## REQUIRED WORK
Assemble all lines in which the string "with" appears.

## SUPPLIED MATERIAL
--------------------------------

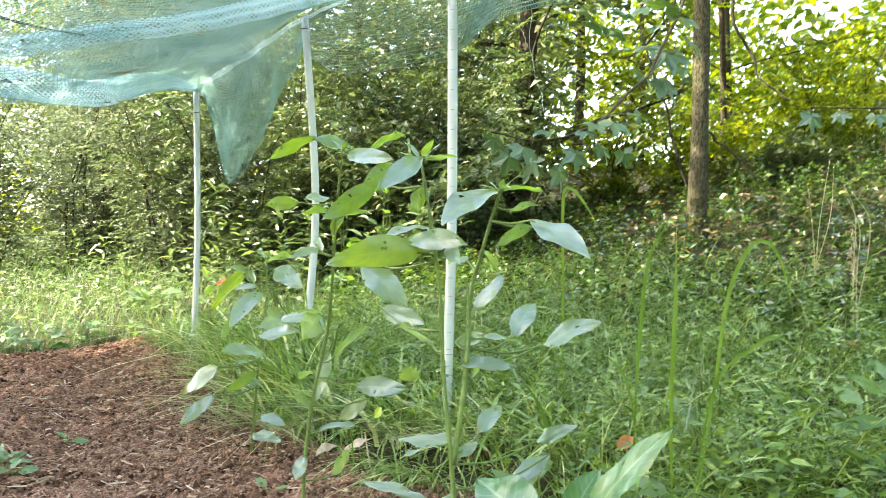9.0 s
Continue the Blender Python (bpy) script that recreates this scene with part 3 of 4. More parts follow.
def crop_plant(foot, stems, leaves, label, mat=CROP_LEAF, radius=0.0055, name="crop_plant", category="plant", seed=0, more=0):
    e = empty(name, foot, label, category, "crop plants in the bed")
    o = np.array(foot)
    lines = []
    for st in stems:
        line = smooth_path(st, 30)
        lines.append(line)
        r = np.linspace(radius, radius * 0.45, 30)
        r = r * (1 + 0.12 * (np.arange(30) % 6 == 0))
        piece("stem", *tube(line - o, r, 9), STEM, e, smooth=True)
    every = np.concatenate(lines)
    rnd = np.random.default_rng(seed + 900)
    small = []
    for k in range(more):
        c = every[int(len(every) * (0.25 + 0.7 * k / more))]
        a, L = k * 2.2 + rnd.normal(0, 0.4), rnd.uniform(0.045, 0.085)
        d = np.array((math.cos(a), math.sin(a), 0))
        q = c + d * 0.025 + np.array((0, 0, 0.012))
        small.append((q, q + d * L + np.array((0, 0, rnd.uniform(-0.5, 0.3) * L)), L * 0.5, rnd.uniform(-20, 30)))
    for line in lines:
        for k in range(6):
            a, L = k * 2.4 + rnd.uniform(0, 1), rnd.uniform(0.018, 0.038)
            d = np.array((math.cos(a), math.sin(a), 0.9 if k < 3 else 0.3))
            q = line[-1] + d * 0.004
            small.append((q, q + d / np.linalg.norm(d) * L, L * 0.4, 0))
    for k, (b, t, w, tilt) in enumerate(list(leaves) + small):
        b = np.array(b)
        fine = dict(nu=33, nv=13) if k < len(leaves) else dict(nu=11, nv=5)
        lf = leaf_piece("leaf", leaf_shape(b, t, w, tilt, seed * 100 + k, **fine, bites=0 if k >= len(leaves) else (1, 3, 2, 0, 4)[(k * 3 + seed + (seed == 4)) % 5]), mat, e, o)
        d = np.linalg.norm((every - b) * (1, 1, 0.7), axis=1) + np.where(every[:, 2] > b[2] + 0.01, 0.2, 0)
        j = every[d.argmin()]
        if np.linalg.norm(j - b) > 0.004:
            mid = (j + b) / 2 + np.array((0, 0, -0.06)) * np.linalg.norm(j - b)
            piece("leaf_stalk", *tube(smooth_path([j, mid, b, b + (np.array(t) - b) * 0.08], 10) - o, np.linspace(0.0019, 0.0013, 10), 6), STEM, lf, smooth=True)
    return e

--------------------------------

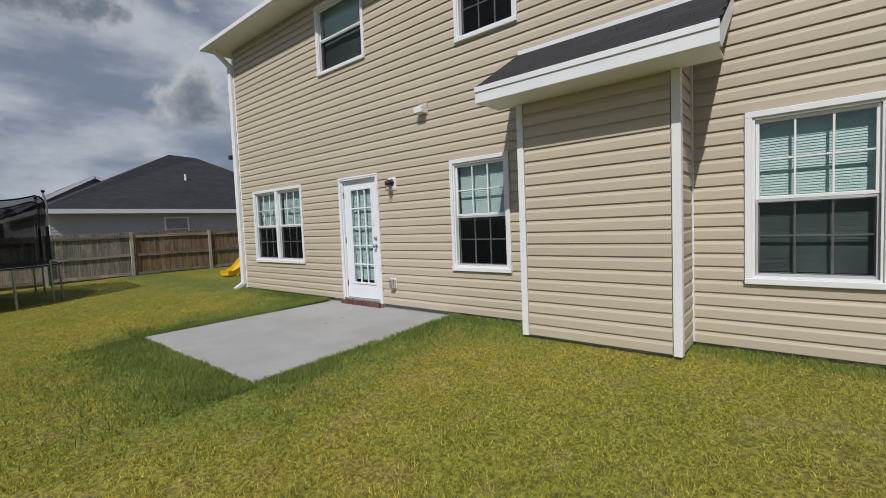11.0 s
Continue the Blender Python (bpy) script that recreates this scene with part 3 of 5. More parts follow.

--------------------------------

## TASK OUTPUT
Continue the Blender Python (bpy) script that recreates this scene with part 3 of 4. More parts follow.
Continue the Blender Python (bpy) script that recreates this scene with part 3 of 5. More parts follow.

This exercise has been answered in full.